*DIRECTION*.
Exactly as written, quote every line that follows, skipping the images.

****************

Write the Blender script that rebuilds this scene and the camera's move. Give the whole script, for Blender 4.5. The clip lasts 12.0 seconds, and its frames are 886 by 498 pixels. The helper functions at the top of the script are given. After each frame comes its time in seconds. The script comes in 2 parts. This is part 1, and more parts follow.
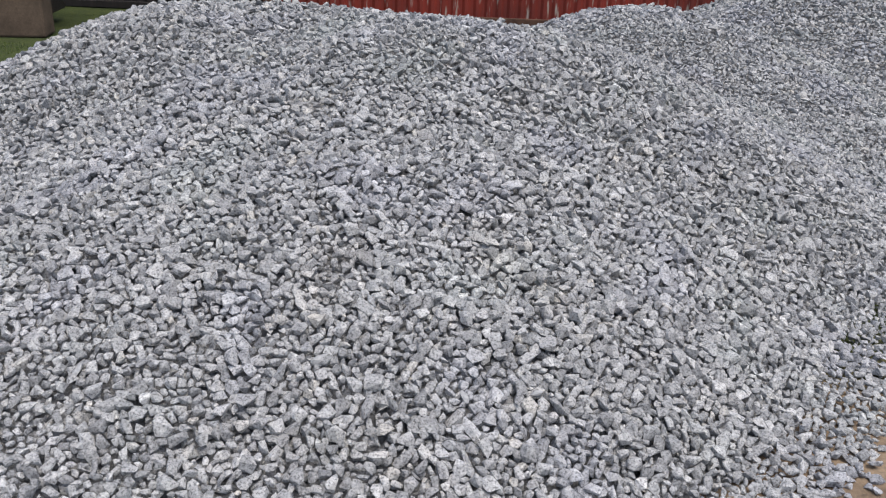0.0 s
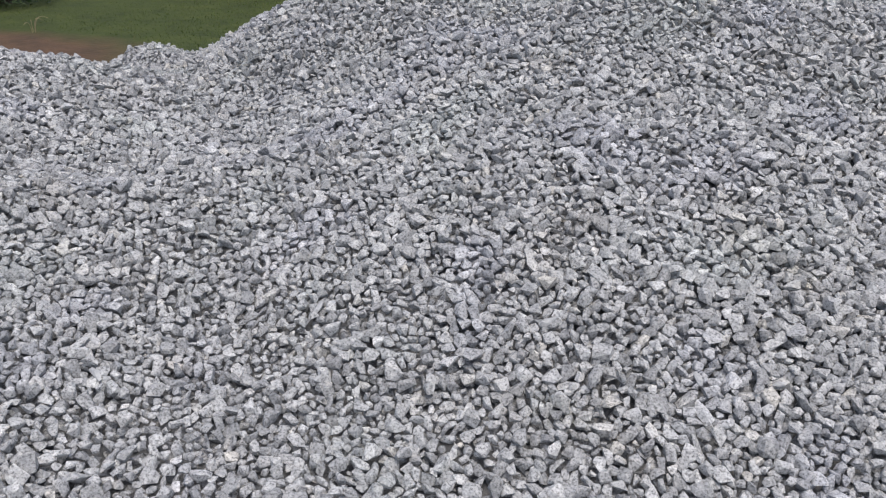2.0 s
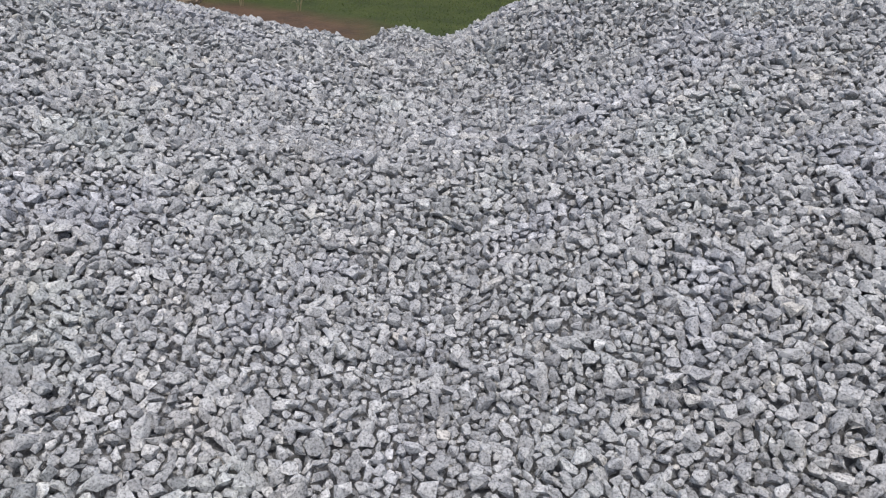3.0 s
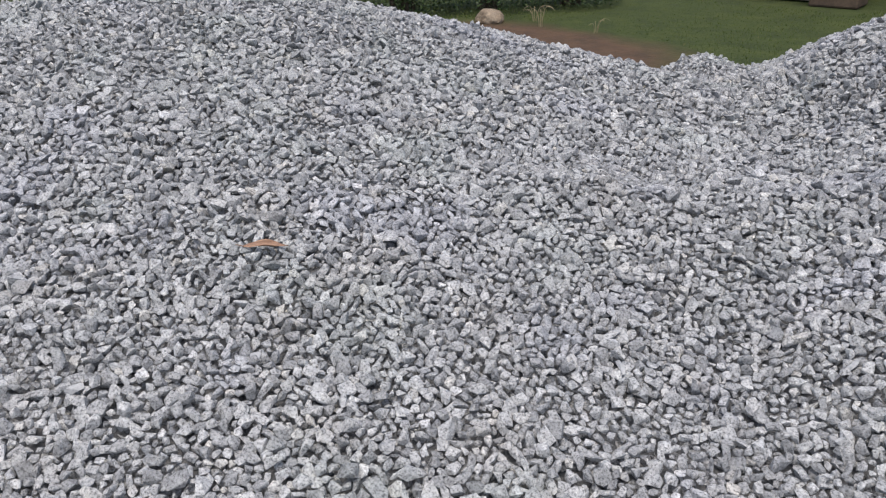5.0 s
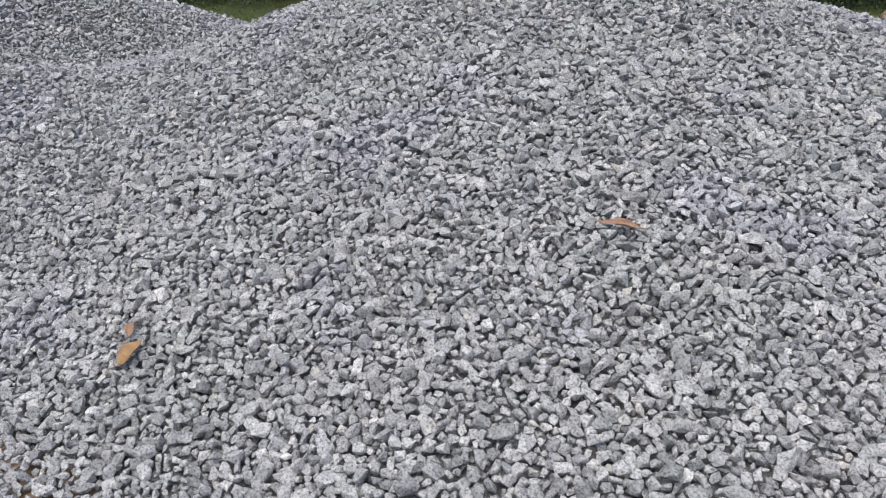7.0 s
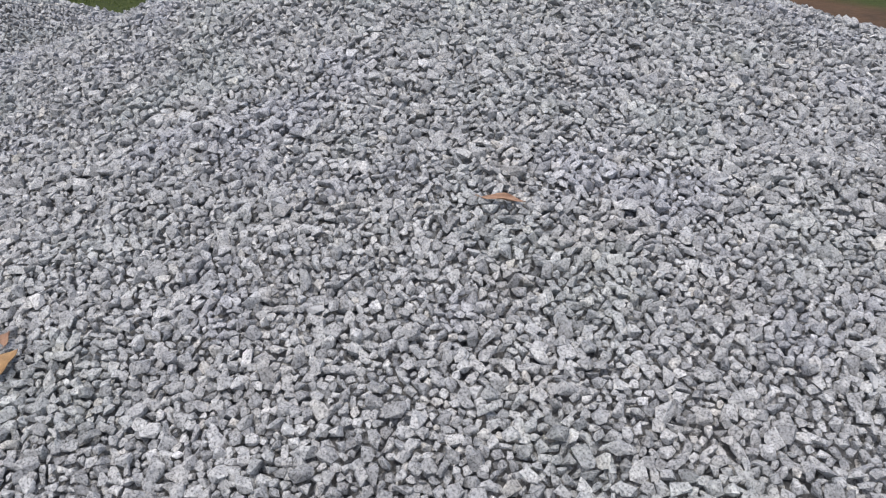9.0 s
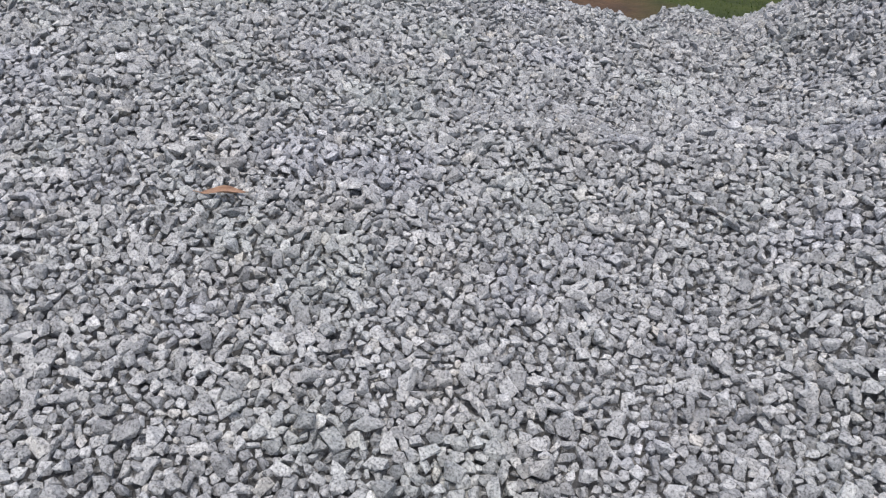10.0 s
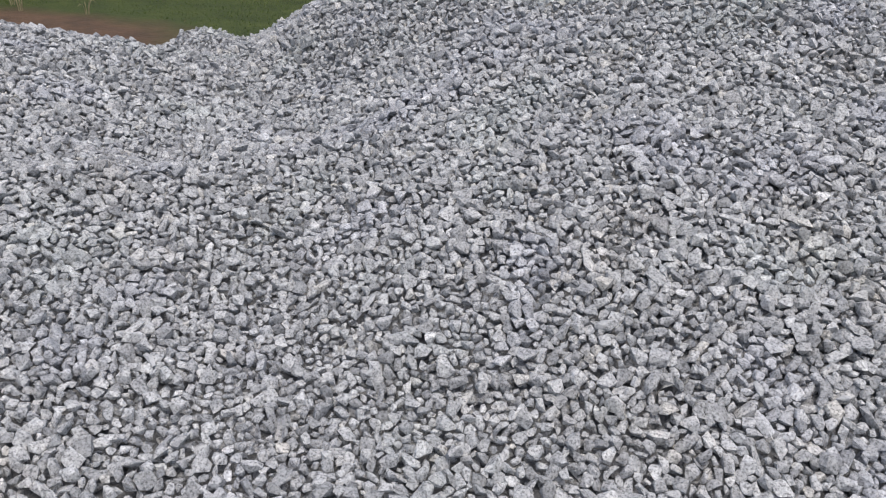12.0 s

****************

*RESULT*.
Write the Blender script that rebuilds this scene and the camera's move. Give the whole script, for Blender 4.5. The clip lasts 12.0 seconds, and its frames are 886 by 498 pixels. The helper functions at the top of the script are given. After each frame comes its time in seconds. The script comes in 2 parts. This is part 1, and more parts follow.
0.0 s
2.0 s
3.0 s
5.0 s
7.0 s
9.0 s
10.0 s
12.0 s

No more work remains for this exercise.